* To be done
Write out all the entries word for word and omit any pictures.

* Dataset

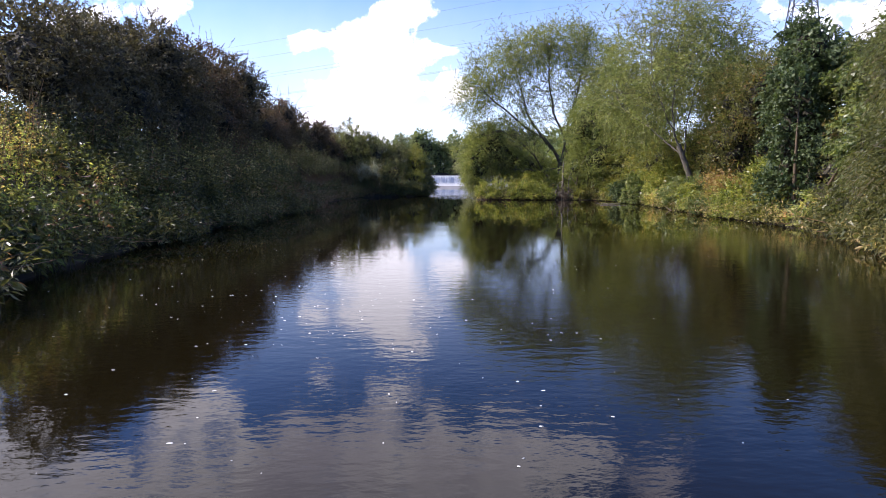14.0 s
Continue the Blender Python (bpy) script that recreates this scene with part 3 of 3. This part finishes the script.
hanging_stems(341, 320, -7.5, 9)
xy = clumped(140, -15, -7.6, 0.9, 4.0, 0.4)
herb_stand("dock_plants", "rusty brown dock seed heads above the weeds", xy, heights(len(xy), 1.2, 1.7), RUST, 342, (0.10, 0.30), 26, low=0.55, stalk_mat=STALK)
clump_rng = np.random.default_rng(77)
for k, y in enumerate((-19.5, -17, -14.8, -12.6, -10.4, -8.4, -6.2, -4.0, -1.8, 0.4, 2.6, 5.0, 7.4, 9.6, 12.0, 14.4, 16.8, 19.2, 21.8, 24.4, 26.6)):
    r = clump_rng.uniform(0.55, 0.95)
    x = float(left_edge(y)) - clump_rng.uniform(0.1, 0.5)
    h = clump_rng.uniform(0.45, 0.85)
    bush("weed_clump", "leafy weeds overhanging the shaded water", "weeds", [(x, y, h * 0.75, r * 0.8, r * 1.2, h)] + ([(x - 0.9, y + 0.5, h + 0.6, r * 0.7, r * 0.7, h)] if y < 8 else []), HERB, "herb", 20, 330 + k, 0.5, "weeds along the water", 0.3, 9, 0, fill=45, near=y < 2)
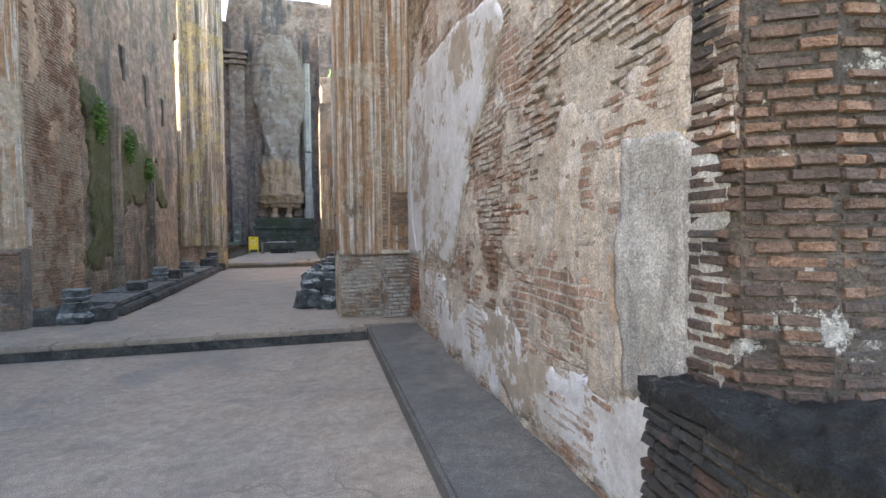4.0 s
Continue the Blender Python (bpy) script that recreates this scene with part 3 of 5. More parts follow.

* Reply to the exercise
14.0 s
Continue the Blender Python (bpy) script that recreates this scene with part 3 of 3. This part finishes the script.
hanging_stems(341, 320, -7.5, 9)
xy = clumped(140, -15, -7.6, 0.9, 4.0, 0.4)
herb_stand("dock_plants", "rusty brown dock seed heads above the weeds", xy, heights(len(xy), 1.2, 1.7), RUST, 342, (0.10, 0.30), 26, low=0.55, stalk_mat=STALK)
clump_rng = np.random.default_rng(77)
for k, y in enumerate((-19.5, -17, -14.8, -12.6, -10.4, -8.4, -6.2, -4.0, -1.8, 0.4, 2.6, 5.0, 7.4, 9.6, 12.0, 14.4, 16.8, 19.2, 21.8, 24.4, 26.6)):
    r = clump_rng.uniform(0.55, 0.95)
    x = float(left_edge(y)) - clump_rng.uniform(0.1, 0.5)
    h = clump_rng.uniform(0.45, 0.85)
    bush("weed_clump", "leafy weeds overhanging the shaded water", "weeds", [(x, y, h * 0.75, r * 0.8, r * 1.2, h)] + ([(x - 0.9, y + 0.5, h + 0.6, r * 0.7, r * 0.7, h)] if y < 8 else []), HERB, "herb", 20, 330 + k, 0.5, "weeds along the water", 0.3, 9, 0, fill=45, near=y < 2)
4.0 s
Continue the Blender Python (bpy) script that recreates this scene with part 3 of 5. More parts follow.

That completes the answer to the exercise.